## What the exercise asks
Leave out any pictures and transcribe all other data below exactly.

## Dataset content
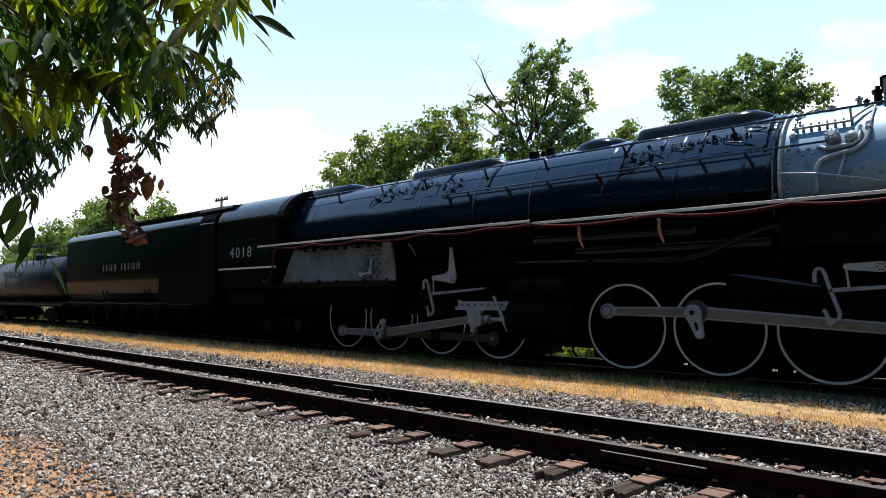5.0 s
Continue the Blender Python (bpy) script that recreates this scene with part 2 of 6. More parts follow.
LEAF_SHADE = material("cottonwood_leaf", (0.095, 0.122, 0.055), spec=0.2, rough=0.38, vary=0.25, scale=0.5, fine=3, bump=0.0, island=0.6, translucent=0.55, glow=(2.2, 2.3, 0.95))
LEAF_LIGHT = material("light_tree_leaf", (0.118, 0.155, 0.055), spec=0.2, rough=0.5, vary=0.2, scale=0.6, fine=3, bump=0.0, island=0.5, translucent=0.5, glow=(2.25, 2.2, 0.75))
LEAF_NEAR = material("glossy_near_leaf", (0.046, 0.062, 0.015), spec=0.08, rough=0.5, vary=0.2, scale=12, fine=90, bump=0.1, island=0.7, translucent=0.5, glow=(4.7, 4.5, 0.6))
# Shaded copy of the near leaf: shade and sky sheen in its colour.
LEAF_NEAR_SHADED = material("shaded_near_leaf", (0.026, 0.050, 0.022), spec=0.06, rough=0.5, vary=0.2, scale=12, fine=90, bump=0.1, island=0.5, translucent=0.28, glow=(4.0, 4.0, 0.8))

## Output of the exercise
5.0 s
Continue the Blender Python (bpy) script that recreates this scene with part 2 of 6. More parts follow.
LEAF_SHADE = material("cottonwood_leaf", (0.095, 0.122, 0.055), spec=0.2, rough=0.38, vary=0.25, scale=0.5, fine=3, bump=0.0, island=0.6, translucent=0.55, glow=(2.2, 2.3, 0.95))
LEAF_LIGHT = material("light_tree_leaf", (0.118, 0.155, 0.055), spec=0.2, rough=0.5, vary=0.2, scale=0.6, fine=3, bump=0.0, island=0.5, translucent=0.5, glow=(2.25, 2.2, 0.75))
LEAF_NEAR = material("glossy_near_leaf", (0.046, 0.062, 0.015), spec=0.08, rough=0.5, vary=0.2, scale=12, fine=90, bump=0.1, island=0.7, translucent=0.5, glow=(4.7, 4.5, 0.6))
# Shaded copy of the near leaf: shade and sky sheen in its colour.
LEAF_NEAR_SHADED = material("shaded_near_leaf", (0.026, 0.050, 0.022), spec=0.06, rough=0.5, vary=0.2, scale=12, fine=90, bump=0.1, island=0.5, translucent=0.28, glow=(4.0, 4.0, 0.8))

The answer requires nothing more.